A guide to the coastal ecology of New South Wales from the 1940s praises the many rock platforms found along the shorelines of eastern Australia:
Horizontal platforms provide every kind of niche beloved by the shore animals for, owing to cracks and hollows, they provide pools of all sorts and sizes, shallow and deep, together with overhanging ledges, stones, and overhanging rocks with beautifully sheltered holes and crannies beneath them. Even a rough weathered surface provides useful depressions which retain sea-water, or provide shade, or both. (Dakin et al 1948, 204)

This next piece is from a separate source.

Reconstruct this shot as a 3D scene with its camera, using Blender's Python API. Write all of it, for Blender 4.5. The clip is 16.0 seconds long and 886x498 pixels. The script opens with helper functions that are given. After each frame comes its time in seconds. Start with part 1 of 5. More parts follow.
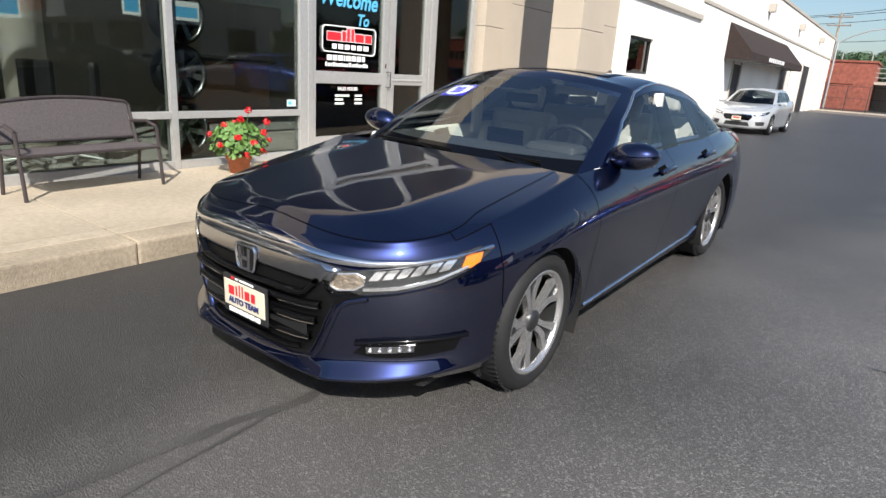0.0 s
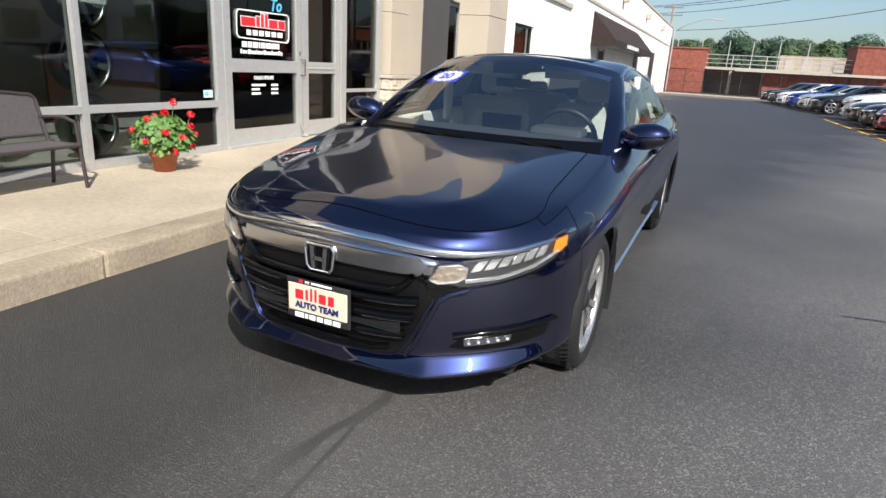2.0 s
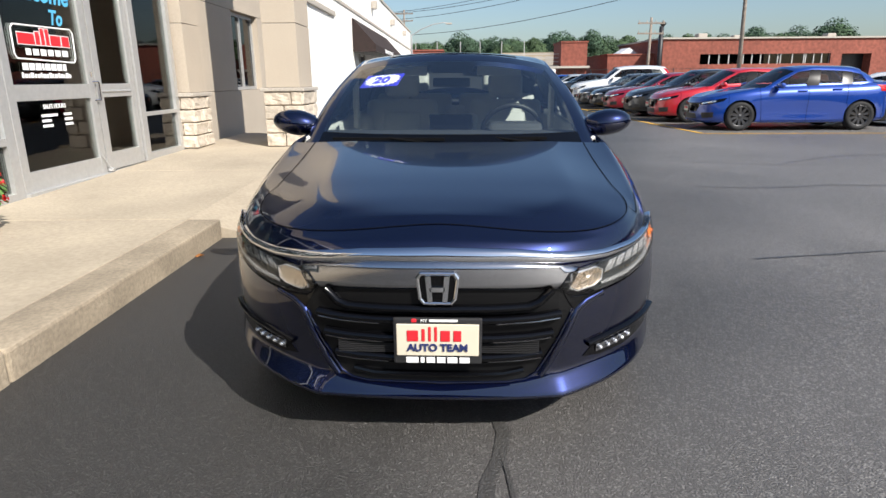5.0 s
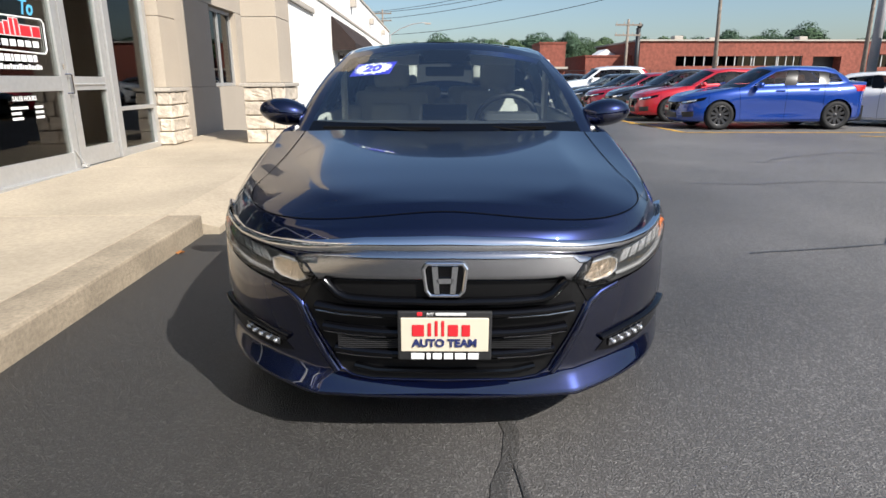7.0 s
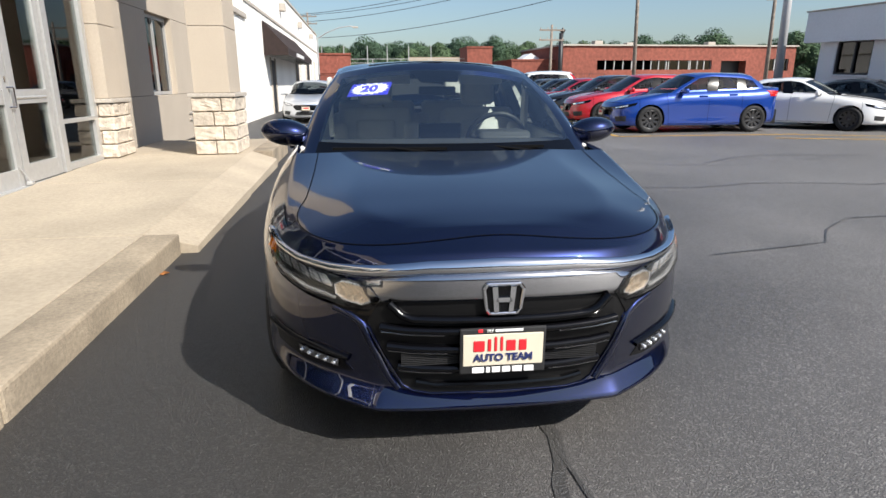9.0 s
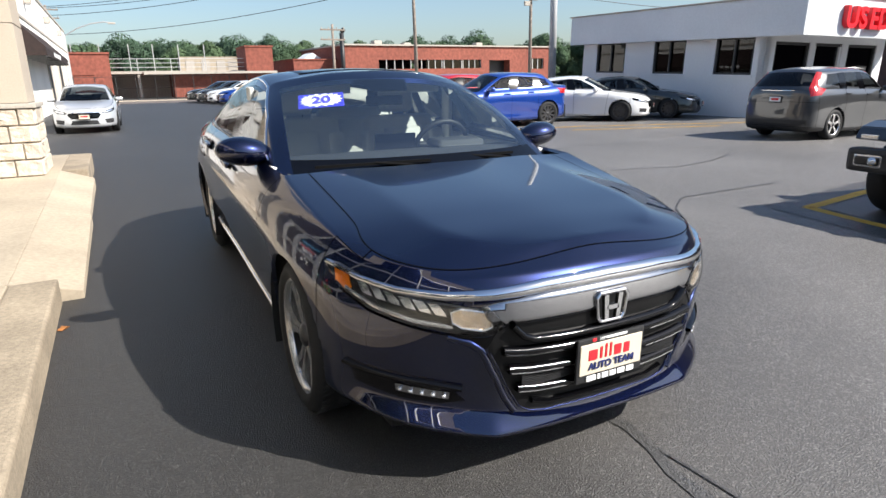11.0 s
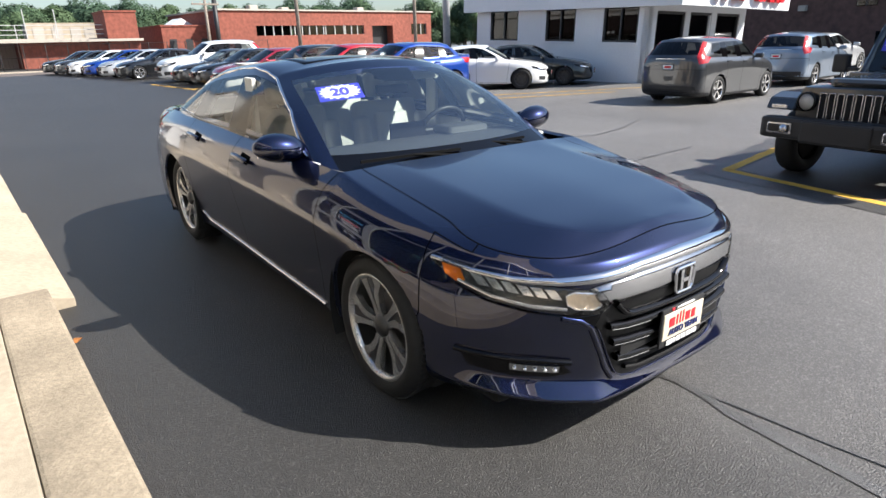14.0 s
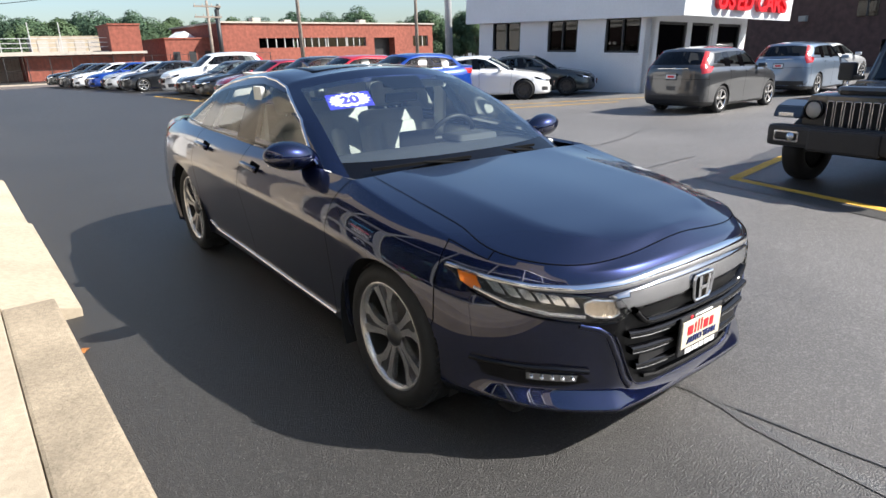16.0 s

The coastlines in question intersperse beaches and rock platforms. These platforms biogeochemically mix sediment, the remains of hard-shelled creatures, microbes and minerals, and the veins and dykes of igneous rock such as quartz intruding from beneath the crust. The rock platforms unfold complicated edges of varying shape and thickness. Actually, not just on rock platforms, but along edges of many different kinds – between shadow and sunlight, between air and soil, between hard and soft, hot and cold or moist and dry – lives diversify.
The coastal rock platforms are edge-thickening events. Along their many edges, gradients of nutrient, water, air, sunlight, and heat shift with tides, seasons, sea levels and climate. They create the possibility of many niches in the same places. Edges are sites of pluralization and, because of that, are sometimes densely populated. The liveliness of coastal rock platforms owes much to tides, to weathering and sea levels, to processes of weathering and the relative durability or solidity of rock to waves, sand and sun.